What is required:
Extract only the first line of the listing and every line after it up to and including the one with "ob = bpy.data.objects.new(name, data)". Omit the pictures.

____ Source excerpt

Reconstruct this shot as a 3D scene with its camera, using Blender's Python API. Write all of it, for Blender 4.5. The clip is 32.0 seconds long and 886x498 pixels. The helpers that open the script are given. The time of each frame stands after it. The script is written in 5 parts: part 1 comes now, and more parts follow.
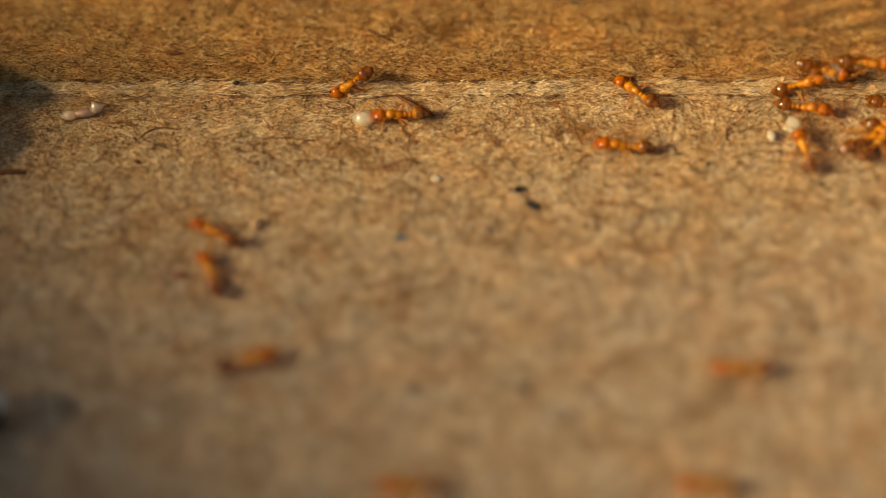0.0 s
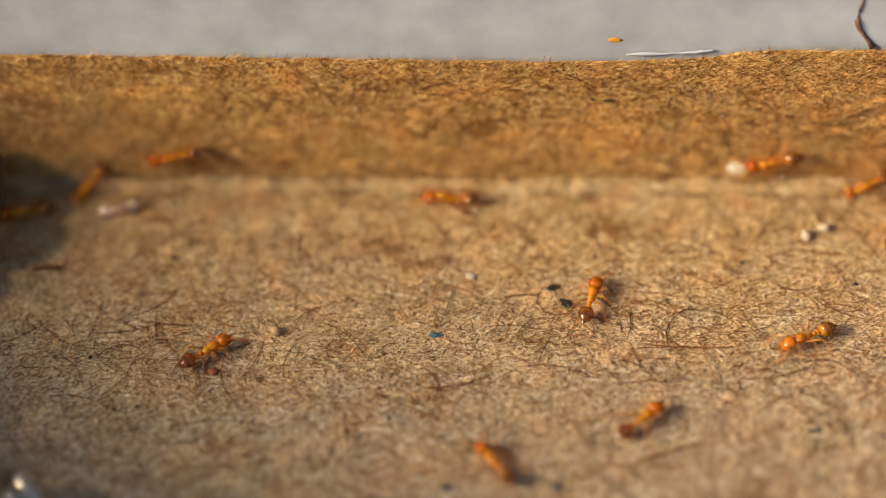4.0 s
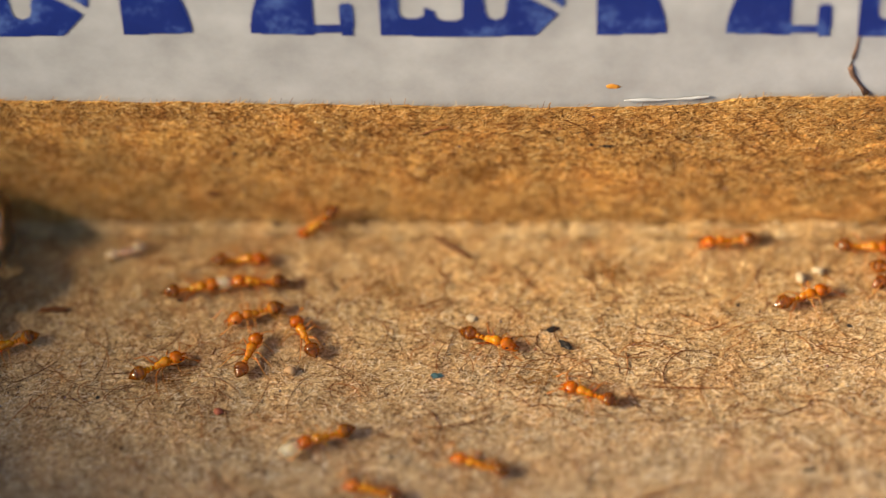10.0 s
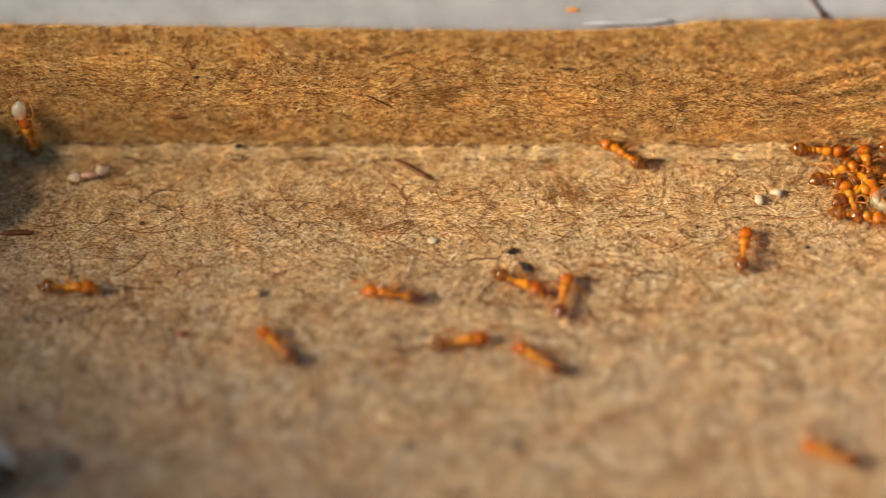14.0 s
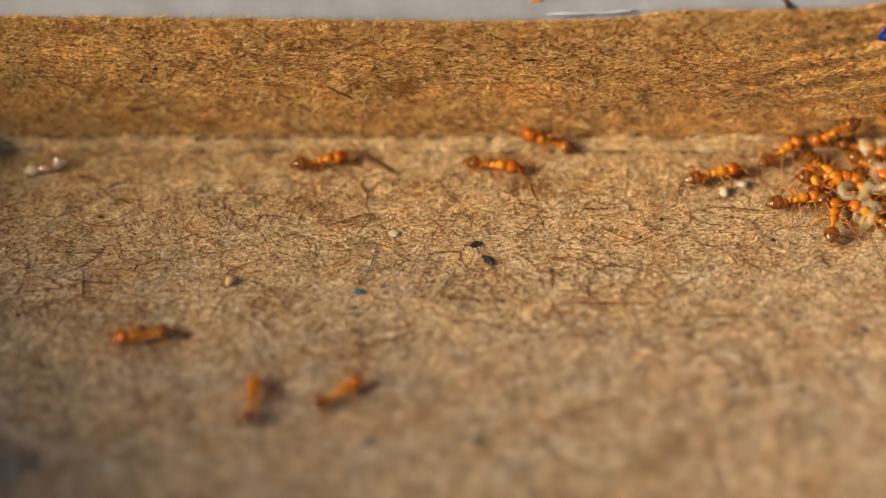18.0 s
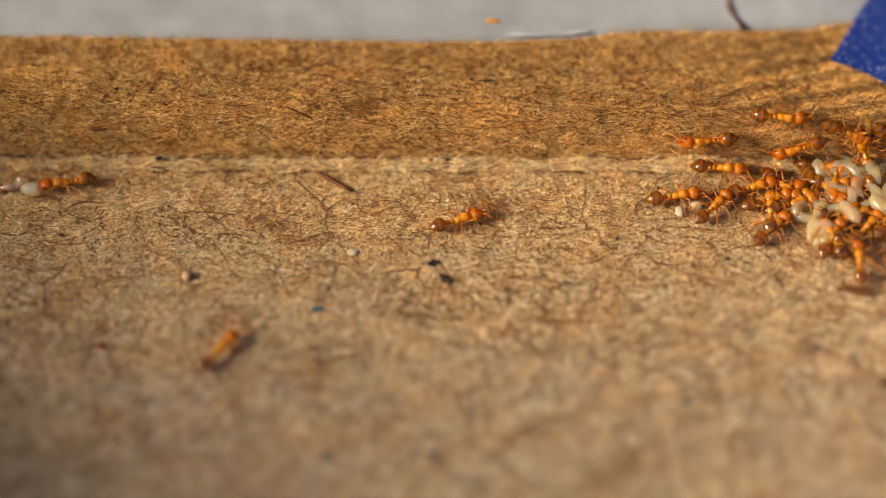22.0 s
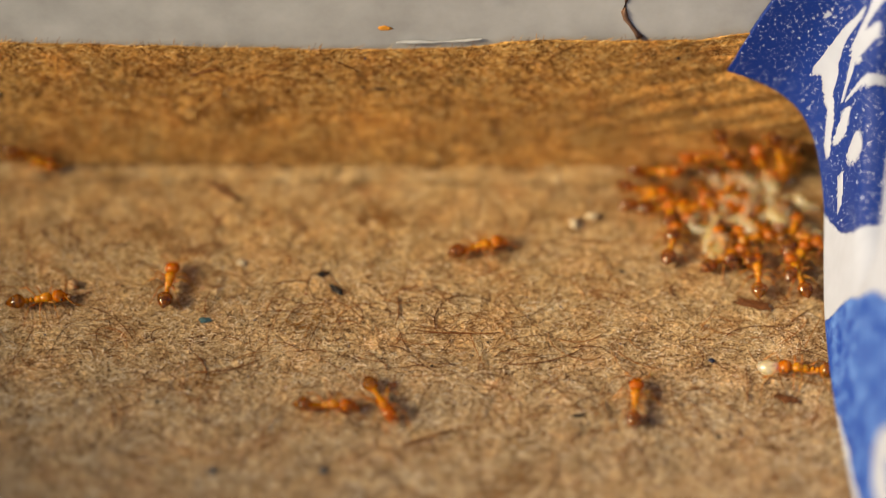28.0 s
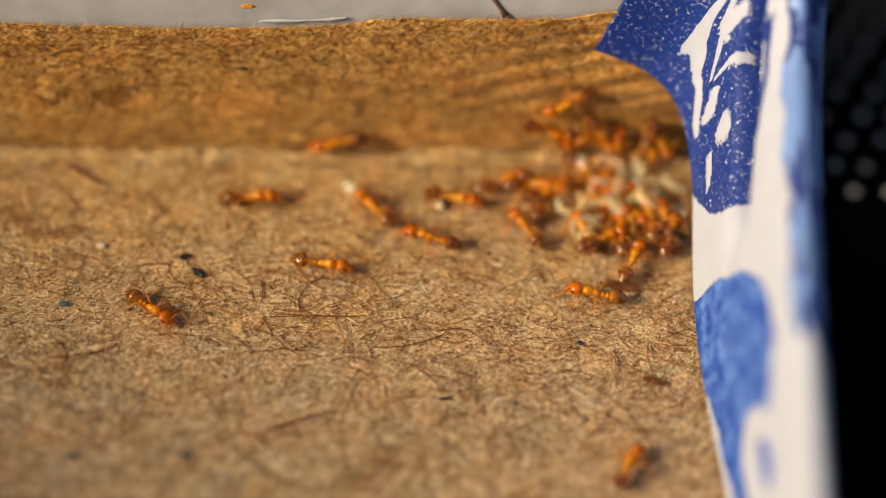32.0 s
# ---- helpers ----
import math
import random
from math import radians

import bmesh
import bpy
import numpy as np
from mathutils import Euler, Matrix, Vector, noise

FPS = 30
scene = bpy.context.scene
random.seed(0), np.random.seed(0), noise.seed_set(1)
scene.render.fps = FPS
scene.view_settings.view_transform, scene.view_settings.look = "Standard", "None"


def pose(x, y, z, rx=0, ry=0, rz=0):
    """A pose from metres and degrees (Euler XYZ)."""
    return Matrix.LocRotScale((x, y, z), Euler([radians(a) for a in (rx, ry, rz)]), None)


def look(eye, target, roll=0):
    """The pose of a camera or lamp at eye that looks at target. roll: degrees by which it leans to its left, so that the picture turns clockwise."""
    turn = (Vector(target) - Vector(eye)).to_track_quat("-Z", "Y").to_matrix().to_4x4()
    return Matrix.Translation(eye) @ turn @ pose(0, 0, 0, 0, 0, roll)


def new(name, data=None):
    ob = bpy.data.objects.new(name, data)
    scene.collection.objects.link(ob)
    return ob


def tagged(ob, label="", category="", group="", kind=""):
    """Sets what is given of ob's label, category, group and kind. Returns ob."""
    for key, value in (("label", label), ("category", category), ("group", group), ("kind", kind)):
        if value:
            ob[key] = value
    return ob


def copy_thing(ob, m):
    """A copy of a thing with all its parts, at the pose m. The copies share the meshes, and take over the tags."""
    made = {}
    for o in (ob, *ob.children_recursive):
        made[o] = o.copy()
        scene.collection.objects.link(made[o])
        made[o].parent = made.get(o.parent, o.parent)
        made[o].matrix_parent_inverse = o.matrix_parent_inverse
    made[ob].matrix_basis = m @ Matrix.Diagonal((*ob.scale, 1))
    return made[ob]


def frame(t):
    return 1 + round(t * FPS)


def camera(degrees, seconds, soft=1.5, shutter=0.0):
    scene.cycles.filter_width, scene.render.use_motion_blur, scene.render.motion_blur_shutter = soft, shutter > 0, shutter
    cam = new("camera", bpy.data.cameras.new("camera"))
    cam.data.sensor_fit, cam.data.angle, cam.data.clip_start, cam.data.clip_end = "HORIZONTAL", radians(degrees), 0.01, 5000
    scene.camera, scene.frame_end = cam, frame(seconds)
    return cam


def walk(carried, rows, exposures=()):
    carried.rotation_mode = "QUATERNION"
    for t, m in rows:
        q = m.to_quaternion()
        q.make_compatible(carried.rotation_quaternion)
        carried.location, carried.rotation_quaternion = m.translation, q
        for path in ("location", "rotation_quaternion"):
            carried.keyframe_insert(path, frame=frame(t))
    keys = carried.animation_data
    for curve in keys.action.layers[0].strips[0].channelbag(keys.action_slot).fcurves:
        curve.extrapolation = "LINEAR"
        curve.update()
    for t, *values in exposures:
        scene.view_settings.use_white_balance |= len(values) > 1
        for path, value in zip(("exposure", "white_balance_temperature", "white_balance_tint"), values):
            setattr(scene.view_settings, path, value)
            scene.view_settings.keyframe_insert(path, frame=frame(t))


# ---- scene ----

________

Expected answer:
Reconstruct this shot as a 3D scene with its camera, using Blender's Python API. Write all of it, for Blender 4.5. The clip is 32.0 seconds long and 886x498 pixels. The helpers that open the script are given. The time of each frame stands after it. The script is written in 5 parts: part 1 comes now, and more parts follow.
0.0 s
4.0 s
10.0 s
14.0 s
18.0 s
22.0 s
28.0 s
32.0 s
# ---- helpers ----
import math
import random
from math import radians

import bmesh
import bpy
import numpy as np
from mathutils import Euler, Matrix, Vector, noise

FPS = 30
scene = bpy.context.scene
random.seed(0), np.random.seed(0), noise.seed_set(1)
scene.render.fps = FPS
scene.view_settings.view_transform, scene.view_settings.look = "Standard", "None"


def pose(x, y, z, rx=0, ry=0, rz=0):
    """A pose from metres and degrees (Euler XYZ)."""
    return Matrix.LocRotScale((x, y, z), Euler([radians(a) for a in (rx, ry, rz)]), None)


def look(eye, target, roll=0):
    """The pose of a camera or lamp at eye that looks at target. roll: degrees by which it leans to its left, so that the picture turns clockwise."""
    turn = (Vector(target) - Vector(eye)).to_track_quat("-Z", "Y").to_matrix().to_4x4()
    return Matrix.Translation(eye) @ turn @ pose(0, 0, 0, 0, 0, roll)


def new(name, data=None):
    ob = bpy.data.objects.new(name, data)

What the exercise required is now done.